Work instructions: Copy nothing but the text: reproduce each line of the listing exactly and leave the pictures out.
— START Material provided —
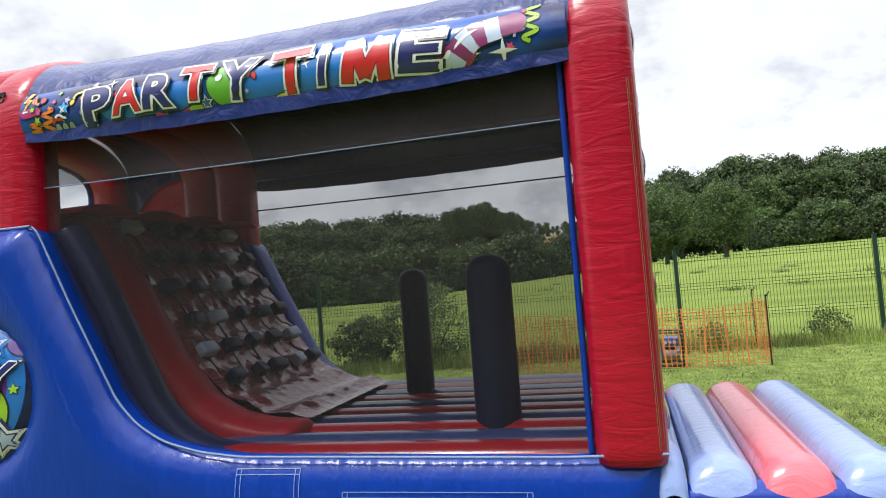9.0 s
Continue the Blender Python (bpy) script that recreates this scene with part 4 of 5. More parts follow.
def outline_ring(rx, rz, grow, n, egg, x, z, rot):
    """Dark line round an oval, tucked a little under its edge."""
    pts = oval(rx + grow, rz + grow, n, egg) + oval(rx - 0.002, rz - 0.002, n, egg)
    faces = [(j, (j + 1) % n, n + (j + 1) % n, n + j) for j in range(n)]
    return turned(pts, x, z, rot), faces


def star_line(r, inner=0.45, points=5):
    out = []
    for i in range(points * 2):
        q = r if i % 2 == 0 else r * inner
        a = math.pi / 2 + math.pi * i / points
        out.append((q * math.cos(a), q * math.sin(a)))
    # two extra points a side keep the edges straight on the curved sheet
    fine = []
    for i, p in enumerate(out):
        z = out[(i + 1) % len(out)]
        fine += [(p[0] + (z[0] - p[0]) * t, p[1] + (z[1] - p[1]) * t) for t in (0, 0.33, 0.67)]
    return fine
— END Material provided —
Result for this task:
9.0 s
Continue the Blender Python (bpy) script that recreates this scene with part 4 of 5. More parts follow.
def outline_ring(rx, rz, grow, n, egg, x, z, rot):
    """Dark line round an oval, tucked a little under its edge."""
    pts = oval(rx + grow, rz + grow, n, egg) + oval(rx - 0.002, rz - 0.002, n, egg)
    faces = [(j, (j + 1) % n, n + (j + 1) % n, n + j) for j in range(n)]
    return turned(pts, x, z, rot), faces


def star_line(r, inner=0.45, points=5):
    out = []
    for i in range(points * 2):
        q = r if i % 2 == 0 else r * inner
        a = math.pi / 2 + math.pi * i / points
        out.append((q * math.cos(a), q * math.sin(a)))
    # two extra points a side keep the edges straight on the curved sheet
    fine = []
    for i, p in enumerate(out):
        z = out[(i + 1) % len(out)]
        fine += [(p[0] + (z[0] - p[0]) * t, p[1] + (z[1] - p[1]) * t) for t in (0, 0.33, 0.67)]
    return fine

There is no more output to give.